Why does the split matter? Because a furniture buyer has no reason to block the week of 15 October, and an electronics importer none to come on the 31st. Booking your flight, hotel and badge around the right phase saves days and money. The business visa and badge registration are handled ahead of time: leave it late and you risk losing half a day to on-site registration.

In practice, entry is free for trade buyers who register in advance, but Guangzhou fills up: hotels near Pazhou book out weeks ahead and rates climb over the fair dates. Plan how you will carry or ship the samples you keep, and bring business cards in volume; gathering qualified contacts is most of what you take home.

The classic mistake is trying to close at the booth. The fair is for shortlisting, comparing and collecting samples, not for signing or wiring a deposit in the excitement of a demo. A price quoted in five minutes is no firm quote: it has to be tested against the real MOQ, payment terms, lead times and an approved sample. We leave with qualified leads and a ranking, never with a commitment made on impulse.
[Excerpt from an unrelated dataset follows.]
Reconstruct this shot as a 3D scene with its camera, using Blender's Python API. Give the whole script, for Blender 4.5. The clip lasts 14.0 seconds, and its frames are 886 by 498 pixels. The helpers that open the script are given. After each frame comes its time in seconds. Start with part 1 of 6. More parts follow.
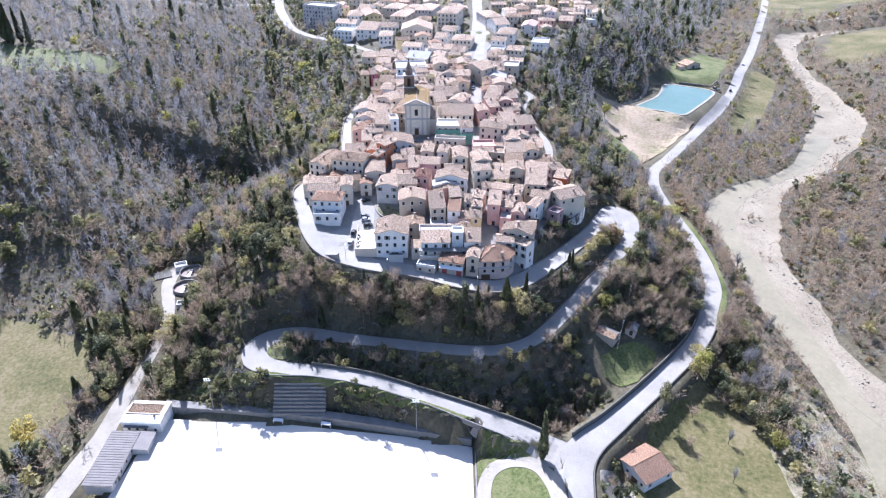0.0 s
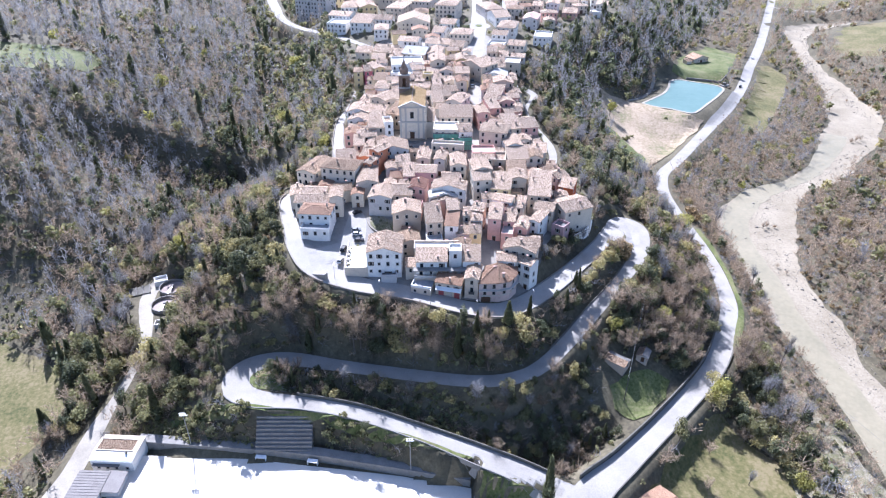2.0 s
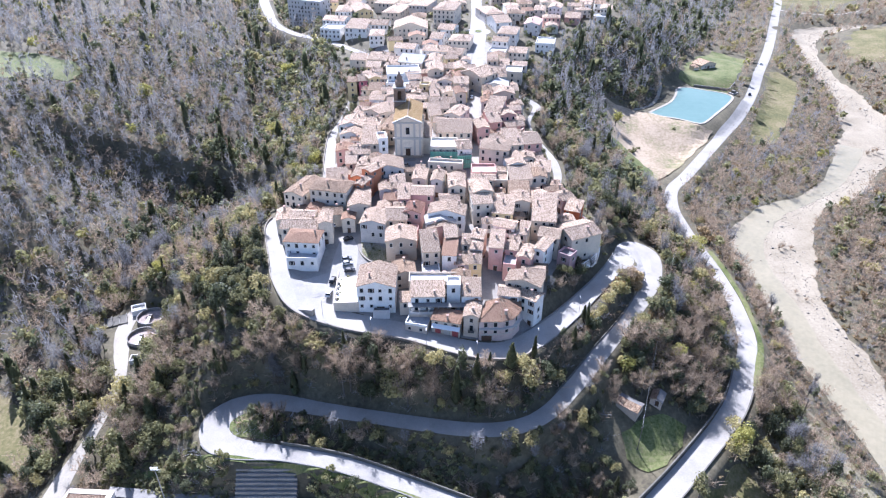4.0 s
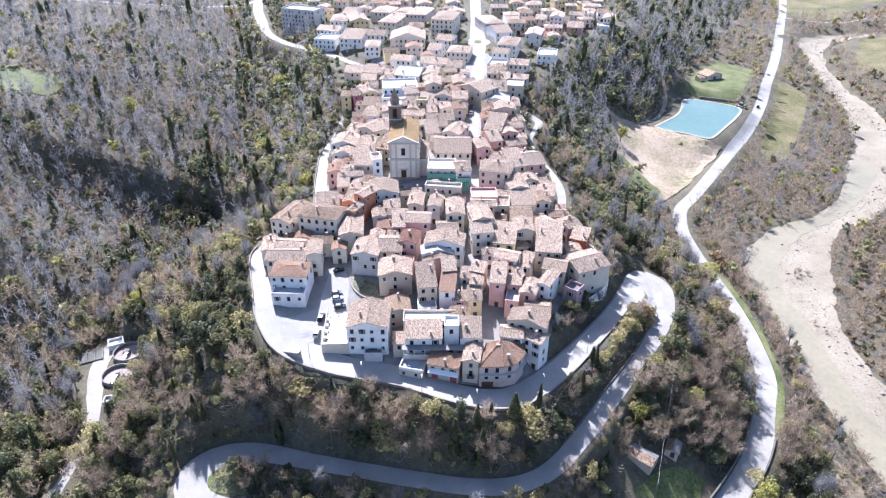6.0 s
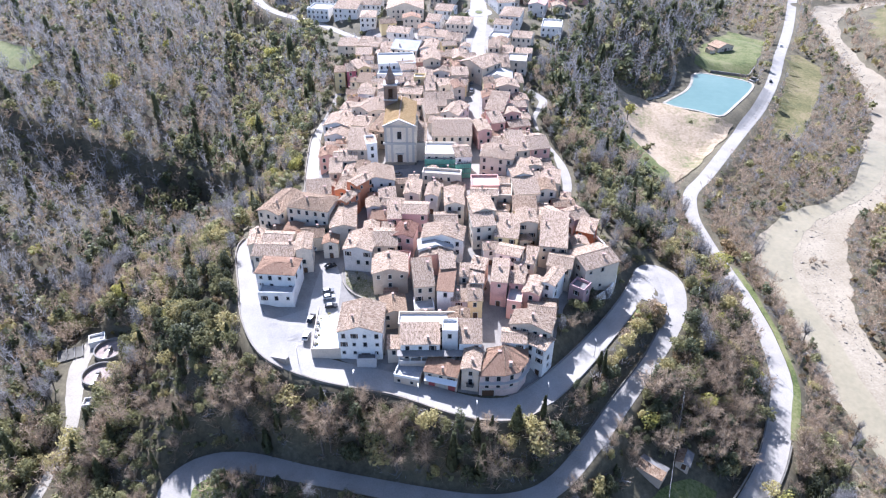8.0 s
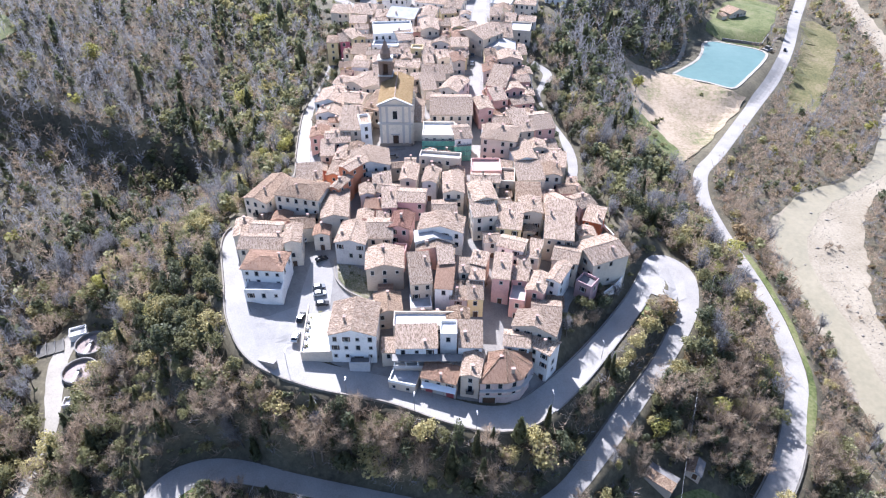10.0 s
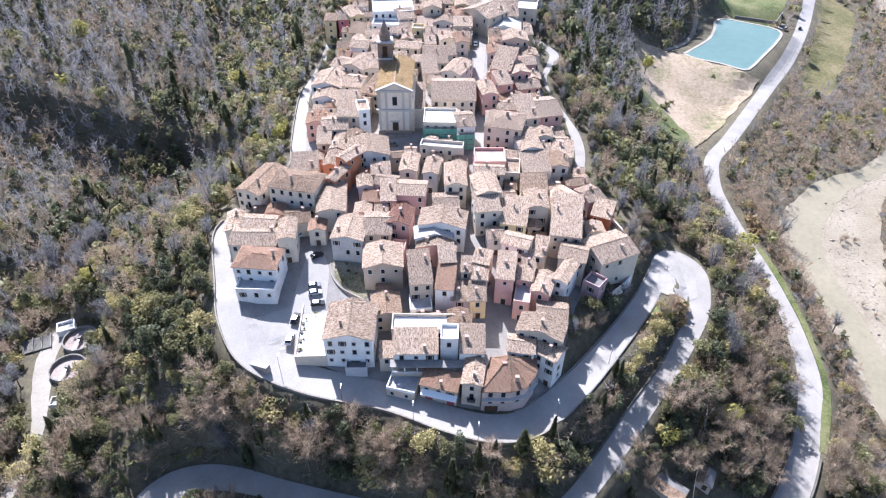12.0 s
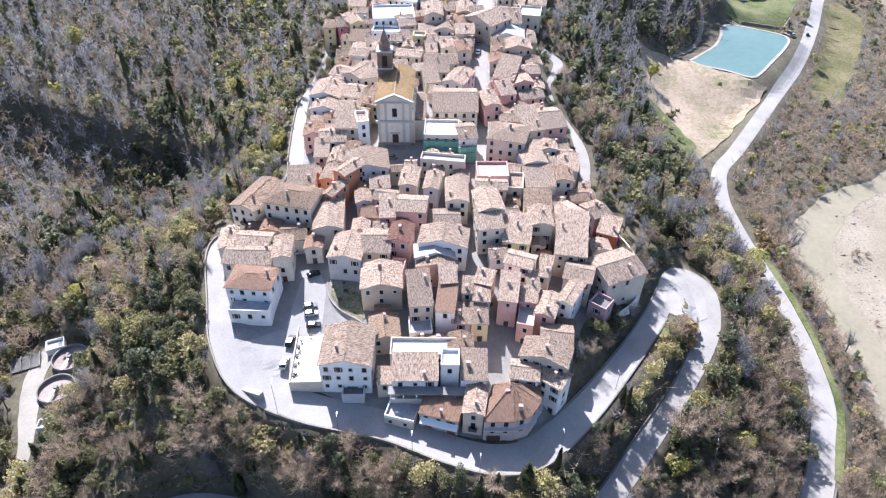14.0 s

The fair is only a starting point. We arrive with a written brief and a short list of suppliers to see, not to wander. On a stand, the job is to tell the real manufacturer from the trader who resells: production lines, certifications and references all get tested standing, in front of the sample. That on-site sorting then drives the factory audit and quality control, which are won after the fair, not during it.

One honest caveat: the organiser can adjust a schedule, and registration and access rules shift from one edition to the next. The dates above are those published for the 140th edition; we re-check them as it approaches and build the field trip around them. For anyone sourcing seriously, two visits a year to Canton remain the shortest path to a network of qualified suppliers.

Takeaway

Three phases, three worlds: electronics in mid-October, home goods late October, textiles and food in early November. Target the right week, arrive prepared, and keep the audit for afterwards.